Era un periodista popular y conocido porque, además de recorrer calles y caleyas, durante ese más de medio siglo siguió los pasos del Real Oviedo y muchos aficionados lo veían cada domingo en el viejo estadio, de un lado a otro, en busca de la mejor foto, que tanto podía ocurrir en el campo como en las gradas. Y tal era su popularidad que durante uno de nuestros viajes por Hispanoamérica, desde el otro lado de la acera en una calle de Buenos Aires, alguien le gritó: «¡Hombre, Vélez! ¿Qué haces por aquí?»

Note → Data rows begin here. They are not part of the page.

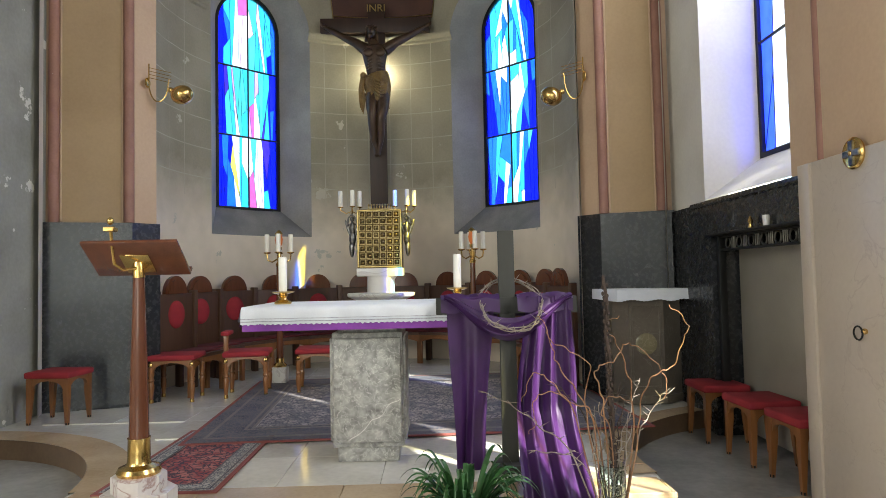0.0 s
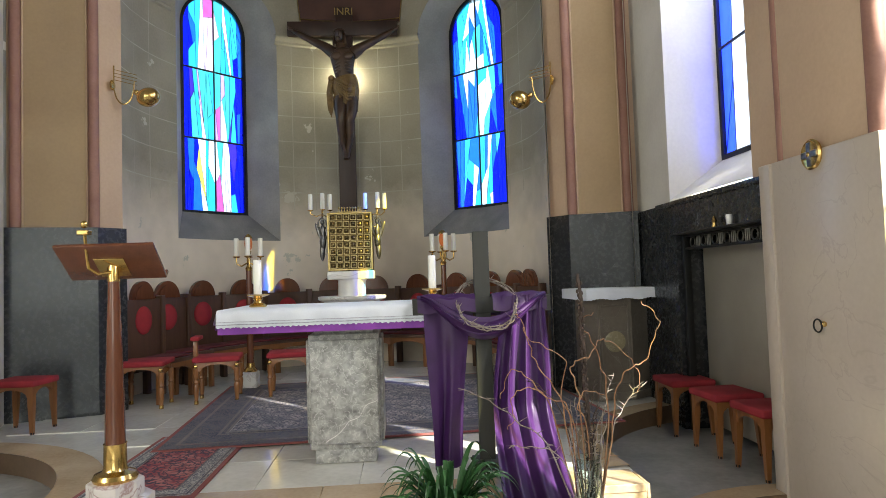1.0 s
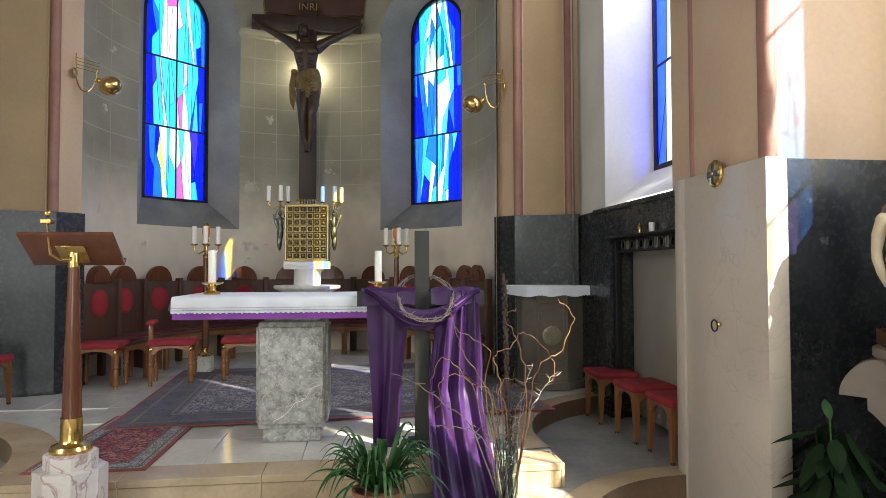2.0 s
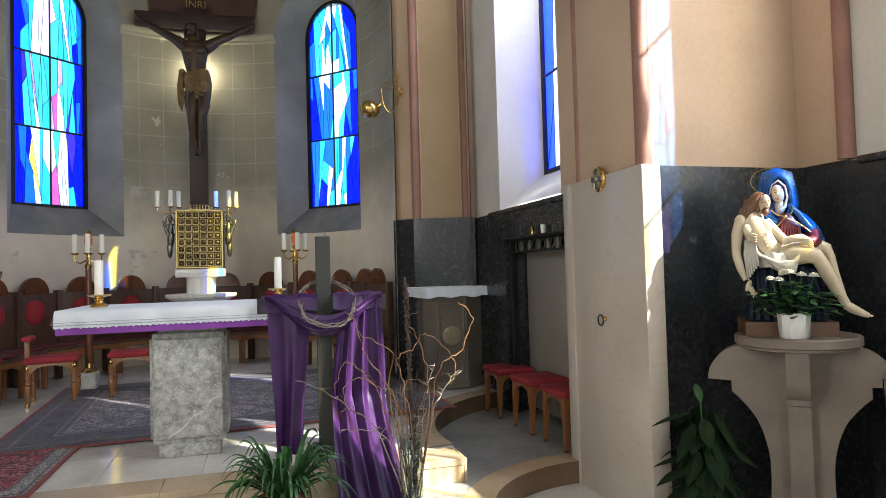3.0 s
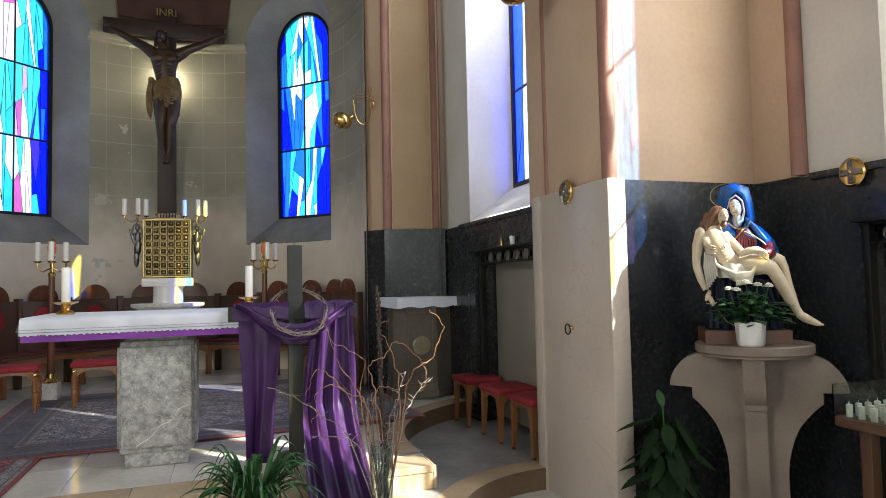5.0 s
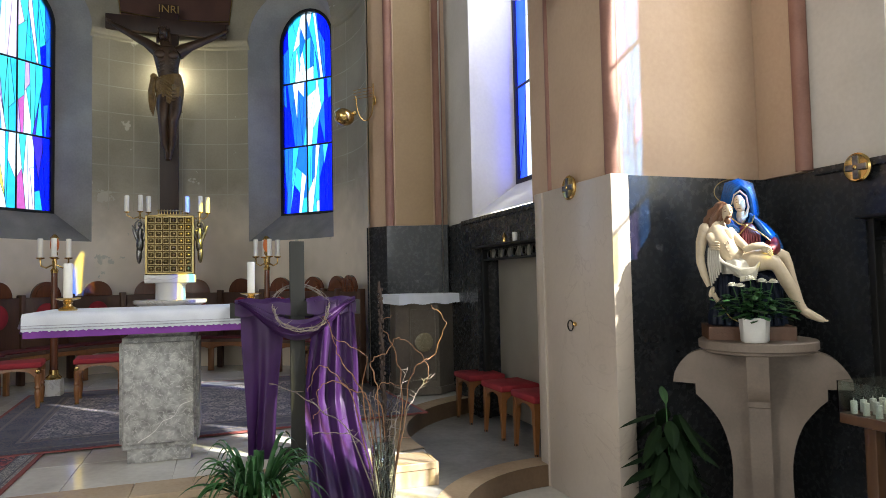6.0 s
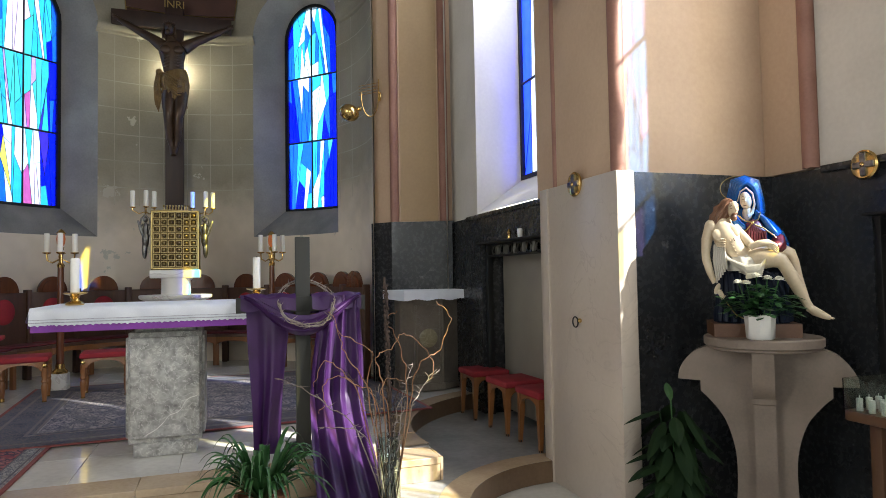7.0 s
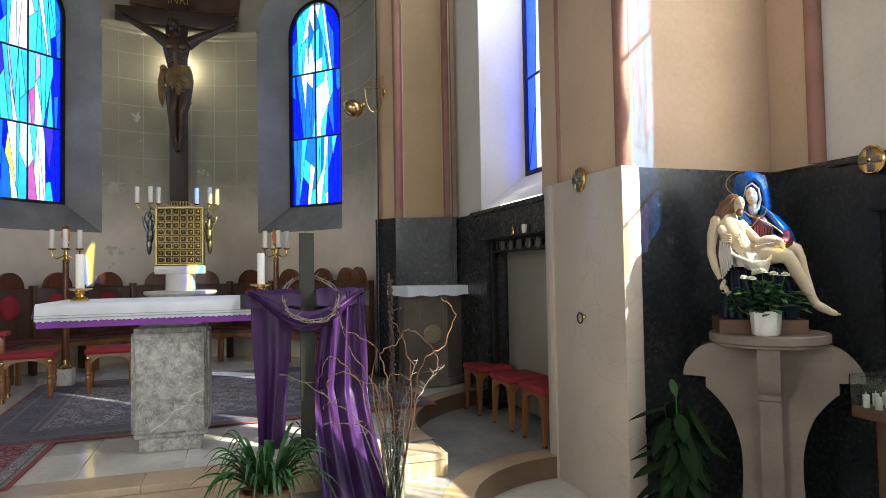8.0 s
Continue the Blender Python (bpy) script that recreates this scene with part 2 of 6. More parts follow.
BLACK_MARBLE.node_tree.nodes["Principled BSDF"].inputs["Specular IOR Level"].default_value = 0.46
flake(BLACK_MARBLE, (0.048, 0.052, 0.06), 2.6, 0.64)
flake(BLACK_MARBLE, (0.10, 0.10, 0.105), 9.0, 0.66)
def lit_lower_coat(m, c1, c2, z, ragged):
    """A paler coat of plaster on the lower wall, ending in a soft, ragged ramp."""
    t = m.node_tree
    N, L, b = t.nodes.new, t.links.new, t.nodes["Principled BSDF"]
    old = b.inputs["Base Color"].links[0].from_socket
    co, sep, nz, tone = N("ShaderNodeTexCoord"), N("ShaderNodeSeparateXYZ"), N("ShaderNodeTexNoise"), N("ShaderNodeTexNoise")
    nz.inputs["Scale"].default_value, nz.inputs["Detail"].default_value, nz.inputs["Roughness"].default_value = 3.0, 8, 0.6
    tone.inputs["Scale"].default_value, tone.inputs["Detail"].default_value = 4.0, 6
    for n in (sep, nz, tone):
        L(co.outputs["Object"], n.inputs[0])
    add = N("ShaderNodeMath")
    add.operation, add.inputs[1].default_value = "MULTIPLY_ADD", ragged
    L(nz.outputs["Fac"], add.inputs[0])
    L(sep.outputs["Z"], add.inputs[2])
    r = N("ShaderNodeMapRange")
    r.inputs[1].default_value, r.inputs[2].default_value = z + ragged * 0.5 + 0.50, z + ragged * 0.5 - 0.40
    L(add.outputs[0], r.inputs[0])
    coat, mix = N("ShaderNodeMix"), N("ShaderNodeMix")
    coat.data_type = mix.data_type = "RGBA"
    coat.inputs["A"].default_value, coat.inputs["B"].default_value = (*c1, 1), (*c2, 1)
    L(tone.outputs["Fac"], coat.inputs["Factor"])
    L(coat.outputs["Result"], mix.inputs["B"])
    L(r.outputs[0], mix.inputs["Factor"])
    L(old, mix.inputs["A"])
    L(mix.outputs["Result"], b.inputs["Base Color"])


# coat colours raised well above the plaster: warm light low in the apse painted in
lit_lower_coat(PLASTER_APSE, (0.60, 0.52, 0.42), (0.80, 0.70, 0.585), 2.25, 0.7)
flake(PLASTER_WORN, (0.66, 0.65, 0.61), 2.6, 0.61)
flake(PLASTER_APSE, (0.50, 0.47, 0.395), 2.1, 0.65)
flake(PLASTER_PANEL, (0.62, 0.55, 0.44), 2.8, 0.71)
flake(SHAFT, (0.62, 0.56, 0.50), 5.0, 0.72)
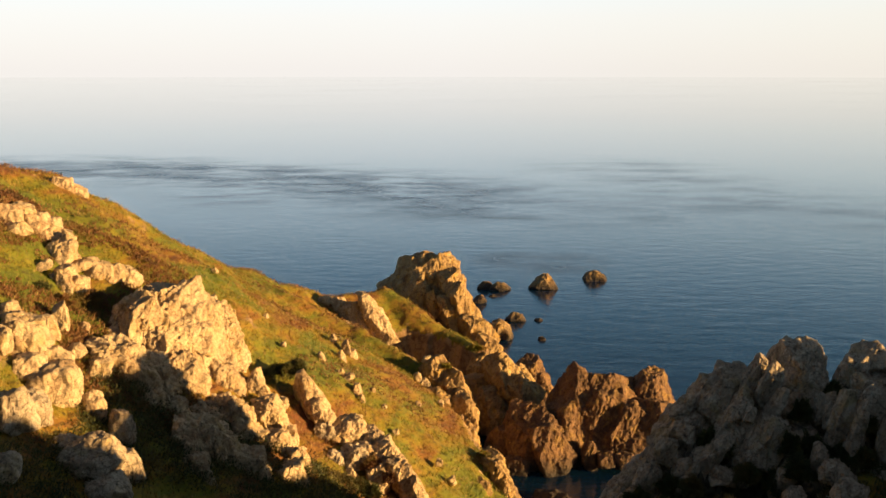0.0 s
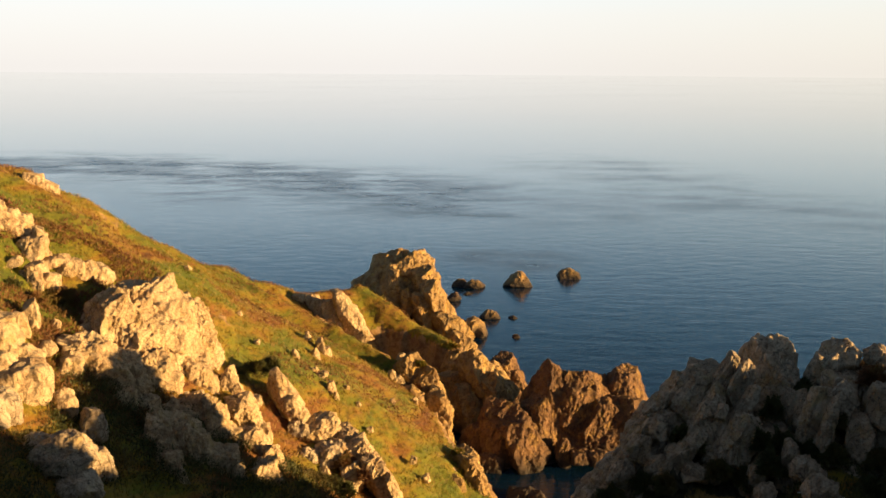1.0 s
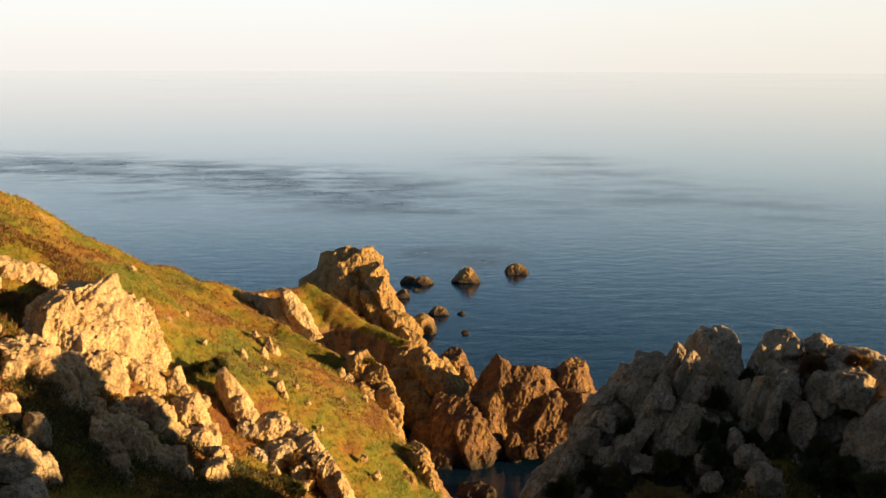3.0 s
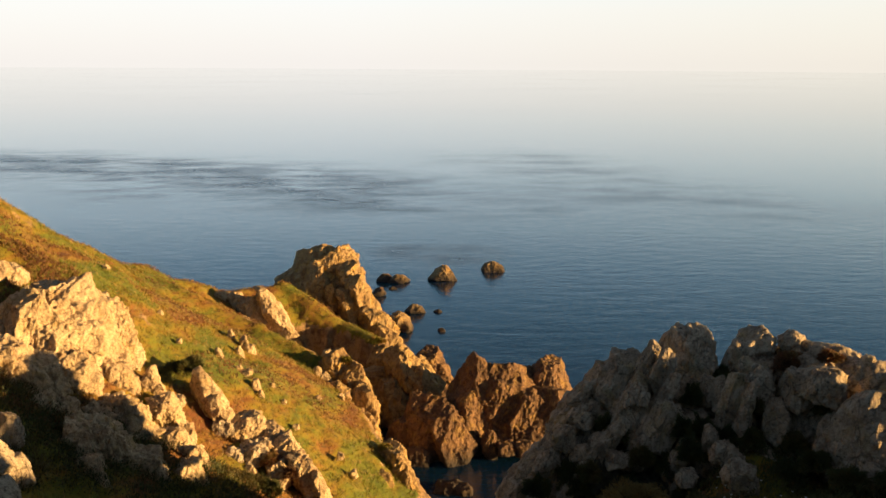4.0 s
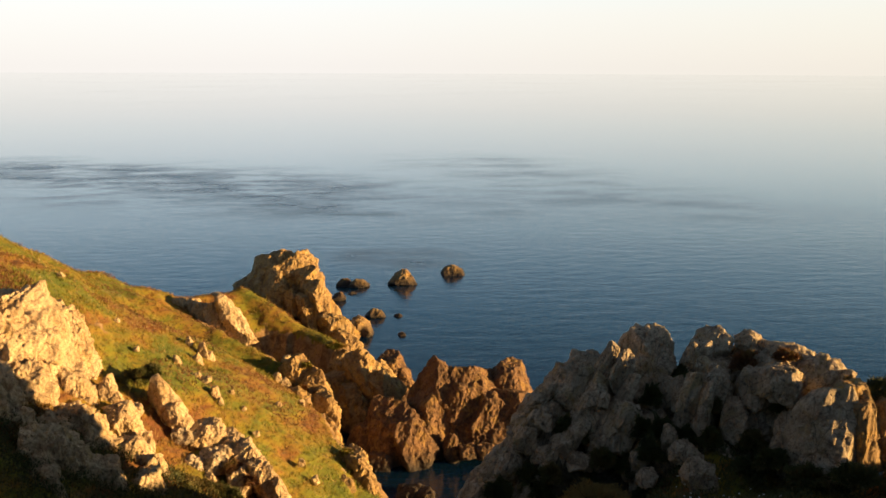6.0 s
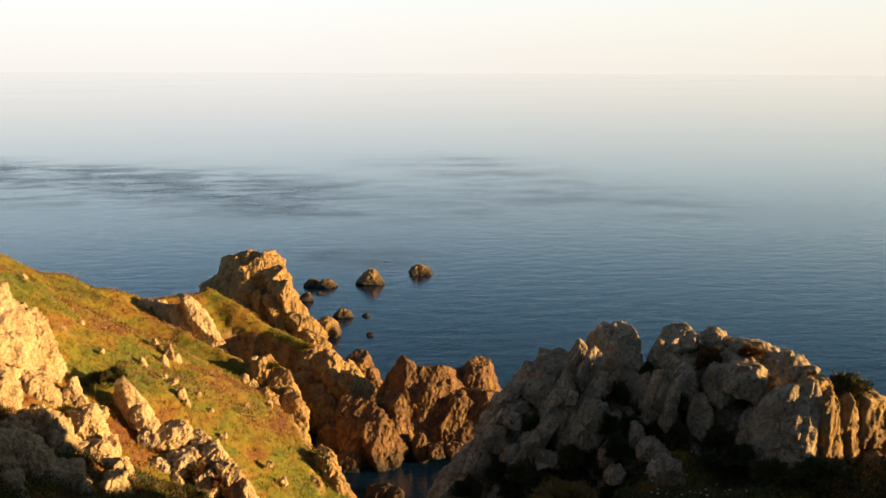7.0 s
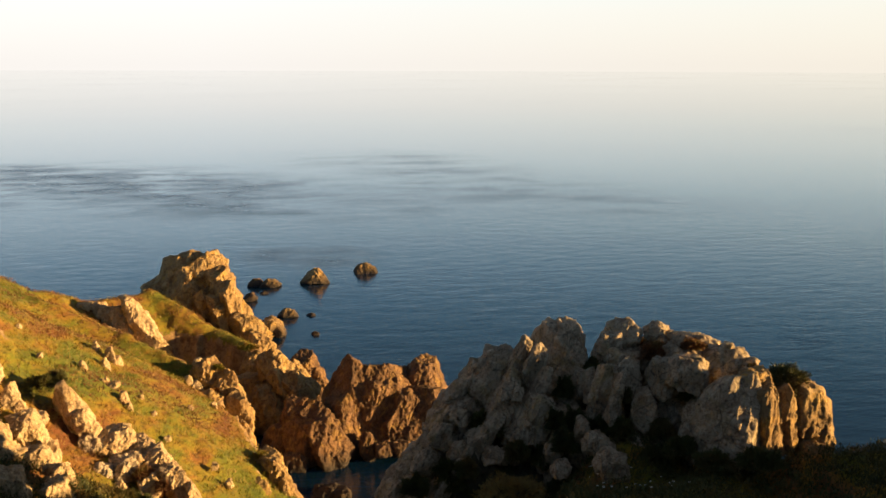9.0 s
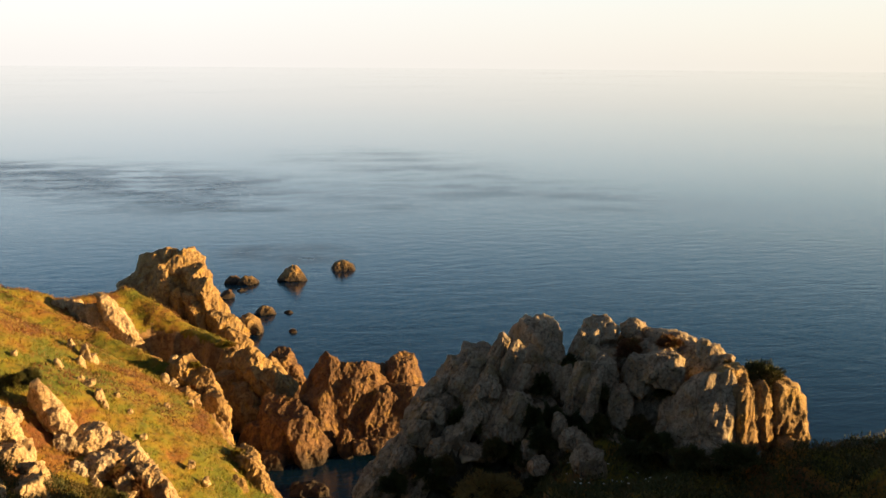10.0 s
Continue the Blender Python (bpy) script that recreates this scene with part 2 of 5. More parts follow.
def joints(p, size, seed):
    """Blocks of jointed rock: for each place, the height of its block's tilted face and how near a joint is (0 to 1)."""
    q = p / np.asarray(size, float)
    c = np.floor(q).astype(np.int64)
    best = np.full(len(q), 9.0)
    second = best.copy()
    face = np.zeros(len(q))
    for dx in (-1, 0, 1):
        for dy in (-1, 0, 1):
            for dz in (-1, 0, 1):
                i, j, k = c[:, 0] + dx, c[:, 1] + dy, c[:, 2] + dz
                o = np.stack([i + 0.15 + 0.7 * hash3(i, j, k, seed), j + 0.15 + 0.7 * hash3(i, j, k, seed + 1), k + 0.15 + 0.7 * hash3(i, j, k, seed + 2)], 1)
                r = q - o
                d = np.abs(r).max(1) * 0.75 + np.sqrt((r * r).sum(1)) * 0.25
                tilt = (hash3(i, j, k, seed + 3) - 0.5) * r[:, 0] + (hash3(i, j, k, seed + 4) - 0.5) * r[:, 1] + (hash3(i, j, k, seed + 5) - 0.5) * r[:, 2]
                f = 0.9 * (hash3(i, j, k, seed + 6) - 0.5) + 1.9 * tilt
                near = d < best
                second = np.where(near, best, np.minimum(second, d))
                face = np.where(near, f, face)
                best = np.where(near, d, best)
    return face, np.clip(1 - (second - best) / 0.08, 0, 1)


def value_noise(p, size, seed):
    q = p / size
    c = np.floor(q).astype(np.int64)
    f = q - c
    f = f * f * (3 - 2 * f)
    out = np.zeros(len(q))
    for dx in (0, 1):
        for dy in (0, 1):
            for dz in (0, 1):
                w = (f[:, 0] if dx else 1 - f[:, 0]) * (f[:, 1] if dy else 1 - f[:, 1]) * (f[:, 2] if dz else 1 - f[:, 2])
                out += w * hash3(c[:, 0] + dx, c[:, 1] + dy, c[:, 2] + dz, seed)
    return out - 0.5


def fractal(p, size, seed, octaves=4):
    return sum(value_noise(p, size / 2 ** o, seed + 11 * o) / 2 ** o for o in range(octaves))


DIP = np.array(pose(0, 0, 0, 8, -24, 18).to_3x3())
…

Siento el dolor en mis manos mientras escriben torpemente estas líneas, noto la angustia por un querido compañero tan repentinamente perdido y me uno a la aflicción infinita de Aurora, su mujer, y de sus hijas María José, Eva y Elena. Creo que, hoy, quienes iniciamos sus pasos con él en la redacción de LA NUEVA ESPAÑA -él procedía del desaparecido «Región»- tendremos, con toda seguridad, la sensación de que se nos ha ido una parte muy sensible de nuestra historia común. Y pienso que por su especial forma de ser, por su permanente inquietud ciudadana y profesional, por su pícara sonrisa cómplice, por su humor burlón, por su implacable sinceridad ácida, por su generosidad, por su talento natural y por su leal amistad -que todo eso era, y mucho más-, lo recordaré siempre como un amigo entrañable y como un compañero inolvidable.